**GIVEN REQUEST**. Your task is to output the listing word for word, with pictures excluded.

**RECORDED INFORMATION**.
▽

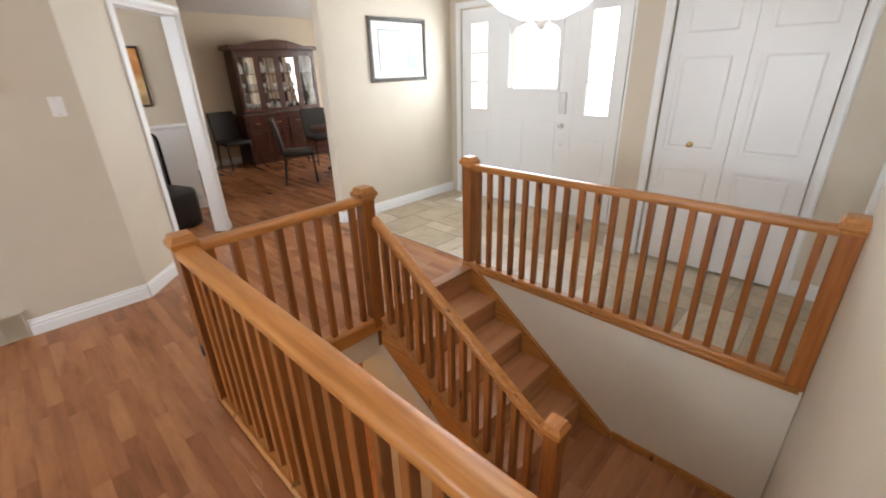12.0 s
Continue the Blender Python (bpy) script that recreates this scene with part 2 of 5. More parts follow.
def lathe(bm, prof, seg=24, turn=0.0):
    rings = []
    for r, z in prof:
        rings.append([bm.verts.new((r * math.cos(turn + 2 * math.pi * i / seg), r * math.sin(turn + 2 * math.pi * i / seg), z)) for i in range(seg)])
    for a, b in zip(rings, rings[1:]):
        for i in range(seg):
            j = (i + 1) % seg
            bm.faces.new((a[i], a[j], b[j], b[i]))
    return rings


def prism(bm, prof, p0, p1, side, up=(0, 0, 1)):
    """A profile of (out, up) pairs swept from p0 to p1; out runs along side."""
    p0, p1, s, u = Vector(p0), Vector(p1), Vector(side), Vector(up)
    a = [bm.verts.new(p0 + s * o + u * h) for o, h in prof]
    b = [bm.verts.new(p1 + s * o + u * h) for o, h in prof]
    n = len(prof)
    for i in range(n):
        j = (i + 1) % n
        bm.faces.new((a[i], a[j], b[j], b[i]))
    bm.faces.new(list(reversed(a)))
    bm.faces.new(b)


def finish(name, bm, mat, smooth=False):
    bmesh.ops.recalc_face_normals(bm, faces=bm.faces)
    me = bpy.data.meshes.new(name)
    bm.to_mesh(me)
    bm.free()
    me.materials.append(mat)
    if smooth:
        me.polygons.foreach_set("use_smooth", [True] * len(me.polygons))
        me.set_sharp_from_angle(angle=radians(40))
    return me


def part(name, bm, mat, parent=None, label="", smooth=False, at=None):
    ob = new(name, finish(name, bm, mat, smooth))
    if parent is not None:
        ob.parent = parent
    if at is not None:
        ob.matrix_basis = at
    if label:
        ob["label"] = label
    return ob


def struct(name, bm, mat, label, category, smooth=False):
    return tagged(part(name, bm, mat, None, "", smooth), label, category, "", "structure")


def thing(name, at, label, category, group=""):
    ob = new(name)
    ob.empty_display_size = 0.1
    ob.matrix_basis = at if isinstance(at, Matrix) else pose(*at)
    return tagged(ob, label, category, group)


# ------------------------------------------------------------------ structure
CEIL = 2.54
HL, HR = -0.20, 0.77          # faces of the hall's two long walls
WX = -2.98                    # bedroom window wall
BY = 4.15                     # bedroom end wall
SW = 4.45                     # stairwell's south wall
FY = 8.27                     # far wall of the living area


def wall(name, axis, face0, face1, a0, a1, z0, z1, holes, mat, label):
    """A wall between two faces, along x or y, with holes (a0, a1, z0, z1) right through it."""
    bm = bmesh.new()
    cuts = sorted({a0, a1, *[h[0] for h in holes], *[h[1] for h in holes]})
    for c0, c1 in zip(cuts, cuts[1:]):
        spans = [(z0, z1)]
        for h in holes:
            if h[0] < (c0 + c1) / 2 < h[1]:
                spans = [s for q in spans for s in ((q[0], min(q[1], h[2])), (max(q[0], h[3]), q[1])) if s[1] - s[0] > 1e-4]
        for s0, s1 in spans:
            if axis == "y":
                bx(bm, face0, face1, c0, c1, s0, s1)
            else:
                bx(bm, c0, c1, face0, face1, s0, s1)
    bmesh.ops.remove_doubles(bm, verts=bm.verts, dist=1e-5)
    return struct(name, bm, mat, label, "wall")


BASE_PROF = ((0, 0), (0.016, 0), (0.016, 0.062), (0.012, 0.07), (0.013, 0.088), (0.007, 0.098), (0.006, 0.112), (0, 0.116))


def baseboard(p0, p1, side):
    bm = bmesh.new()
    prism(bm, BASE_PROF, (*p0, 0.0), (*p1, 0.0), (*side, 0))
    return struct("baseboard", bm, M["trim"], "white painted moulded baseboard along the wall", "baseboard")


CASE = ((0, 0), (0, 0.068), (0.012, 0.068), (0.017, 0.055), (0.013, 0.03), (0.015, 0.012), (0.009, 0.0))


def casing(o, along, out, a0, a1, top, sill=None, width=0.068, name="trim"):
    """Casing round an opening from a0 to a1 along a wall: o is the wall's line, out its normal."""
    o, al, n = Vector((*o, 0)), Vector((*along, 0)), Vector((*out, 0))
    z0 = sill if sill is not None else 0.0
    prof = [(q, h * width / 0.068) for q, h in CASE]
    bm = bmesh.new()
    prism(bm, prof, o + al * a0 + Vector((0, 0, z0)), o + al * a0 + Vector((0, 0, top)), n, -al)
    prism(bm, prof, o + al * a1 + Vector((0, 0, z0)), o + al * a1 + Vector((0, 0, top)), n, al)
    prism(bm, prof, o + al * (a0 - width) + Vector((0, 0, top)), o + al * (a1 + width) + Vector((0, 0, top)), n, Vector((0, 0, 1)))
    if sill is not None:
        prism(bm, prof, o + al * (a0 - width) + Vector((0, 0, sill)), o + al * (a1 + width) + Vector((0, 0, sill)), n, Vector((0, 0, -1)))
    return struct(name, bm, M["trim"], "white painted moulded casing round the opening", "trim")


# bedroom
wall("wall_bedroom_window", "y", WX - 0.16, WX, -0.62, BY, 0, CEIL, [(1.575, 2.745, 0.915, 2.07)], M["wall"], "beige painted bedroom wall with a window opening")
wall("wall_bedroom_end", "x", BY, BY + 0.12, WX - 0.16, HL - 0.097, 0, CEIL, [], M["wall"], "beige painted bedroom wall behind the bunk bed")
wall("wall_bedroom_back", "x", -0.62, -0.5, WX, HL - 0.097, 0, CEIL, [], M["wall"], "beige painted bedroom wall")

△

**SOLUTION TO THIS EXERCISE**.
12.0 s
Continue the Blender Python (bpy) script that recreates this scene with part 2 of 5. More parts follow.
def lathe(bm, prof, seg=24, turn=0.0):
    rings = []
    for r, z in prof:
        rings.append([bm.verts.new((r * math.cos(turn + 2 * math.pi * i / seg), r * math.sin(turn + 2 * math.pi * i / seg), z)) for i in range(seg)])
    for a, b in zip(rings, rings[1:]):
        for i in range(seg):
            j = (i + 1) % seg
            bm.faces.new((a[i], a[j], b[j], b[i]))
    return rings


def prism(bm, prof, p0, p1, side, up=(0, 0, 1)):
    """A profile of (out, up) pairs swept from p0 to p1; out runs along side."""
    p0, p1, s, u = Vector(p0), Vector(p1), Vector(side), Vector(up)
    a = [bm.verts.new(p0 + s * o + u * h) for o, h in prof]
    b = [bm.verts.new(p1 + s * o + u * h) for o, h in prof]
    n = len(prof)
    for i in range(n):
        j = (i + 1) % n
        bm.faces.new((a[i], a[j], b[j], b[i]))
    bm.faces.new(list(reversed(a)))
    bm.faces.new(b)


def finish(name, bm, mat, smooth=False):
    bmesh.ops.recalc_face_normals(bm, faces=bm.faces)
    me = bpy.data.meshes.new(name)
    bm.to_mesh(me)
    bm.free()
    me.materials.append(mat)
    if smooth:
        me.polygons.foreach_set("use_smooth", [True] * len(me.polygons))
        me.set_sharp_from_angle(angle=radians(40))
    return me


def part(name, bm, mat, parent=None, label="", smooth=False, at=None):
    ob = new(name, finish(name, bm, mat, smooth))
    if parent is not None:
        ob.parent = parent
    if at is not None:
        ob.matrix_basis = at
    if label:
        ob["label"] = label
    return ob


def struct(name, bm, mat, label, category, smooth=False):
    return tagged(part(name, bm, mat, None, "", smooth), label, category, "", "structure")


def thing(name, at, label, category, group=""):
    ob = new(name)
    ob.empty_display_size = 0.1
    ob.matrix_basis = at if isinstance(at, Matrix) else pose(*at)
    return tagged(ob, label, category, group)


# ------------------------------------------------------------------ structure
CEIL = 2.54
HL, HR = -0.20, 0.77          # faces of the hall's two long walls
WX = -2.98                    # bedroom window wall
BY = 4.15                     # bedroom end wall
SW = 4.45                     # stairwell's south wall
FY = 8.27                     # far wall of the living area


def wall(name, axis, face0, face1, a0, a1, z0, z1, holes, mat, label):
    """A wall between two faces, along x or y, with holes (a0, a1, z0, z1) right through it."""
    bm = bmesh.new()
    cuts = sorted({a0, a1, *[h[0] for h in holes], *[h[1] for h in holes]})
    for c0, c1 in zip(cuts, cuts[1:]):
        spans = [(z0, z1)]
        for h in holes:
            if h[0] < (c0 + c1) / 2 < h[1]:
                spans = [s for q in spans for s in ((q[0], min(q[1], h[2])), (max(q[0], h[3]), q[1])) if s[1] - s[0] > 1e-4]
        for s0, s1 in spans:
            if axis == "y":
                bx(bm, face0, face1, c0, c1, s0, s1)
            else:
                bx(bm, c0, c1, face0, face1, s0, s1)
    bmesh.ops.remove_doubles(bm, verts=bm.verts, dist=1e-5)
    return struct(name, bm, mat, label, "wall")


BASE_PROF = ((0, 0), (0.016, 0), (0.016, 0.062), (0.012, 0.07), (0.013, 0.088), (0.007, 0.098), (0.006, 0.112), (0, 0.116))


def baseboard(p0, p1, side):
    bm = bmesh.new()
    prism(bm, BASE_PROF, (*p0, 0.0), (*p1, 0.0), (*side, 0))
    return struct("baseboard", bm, M["trim"], "white painted moulded baseboard along the wall", "baseboard")


CASE = ((0, 0), (0, 0.068), (0.012, 0.068), (0.017, 0.055), (0.013, 0.03), (0.015, 0.012), (0.009, 0.0))


def casing(o, along, out, a0, a1, top, sill=None, width=0.068, name="trim"):
    """Casing round an opening from a0 to a1 along a wall: o is the wall's line, out its normal."""
    o, al, n = Vector((*o, 0)), Vector((*along, 0)), Vector((*out, 0))
    z0 = sill if sill is not None else 0.0
    prof = [(q, h * width / 0.068) for q, h in CASE]
    bm = bmesh.new()
    prism(bm, prof, o + al * a0 + Vector((0, 0, z0)), o + al * a0 + Vector((0, 0, top)), n, -al)
    prism(bm, prof, o + al * a1 + Vector((0, 0, z0)), o + al * a1 + Vector((0, 0, top)), n, al)
    prism(bm, prof, o + al * (a0 - width) + Vector((0, 0, top)), o + al * (a1 + width) + Vector((0, 0, top)), n, Vector((0, 0, 1)))
    if sill is not None:
        prism(bm, prof, o + al * (a0 - width) + Vector((0, 0, sill)), o + al * (a1 + width) + Vector((0, 0, sill)), n, Vector((0, 0, -1)))
    return struct(name, bm, M["trim"], "white painted moulded casing round the opening", "trim")


# bedroom
wall("wall_bedroom_window", "y", WX - 0.16, WX, -0.62, BY, 0, CEIL, [(1.575, 2.745, 0.915, 2.07)], M["wall"], "beige painted bedroom wall with a window opening")
wall("wall_bedroom_end", "x", BY, BY + 0.12, WX - 0.16, HL - 0.097, 0, CEIL, [], M["wall"], "beige painted bedroom wall behind the bunk bed")
wall("wall_bedroom_back", "x", -0.62, -0.5, WX, HL - 0.097, 0, CEIL, [], M["wall"], "beige painted bedroom wall")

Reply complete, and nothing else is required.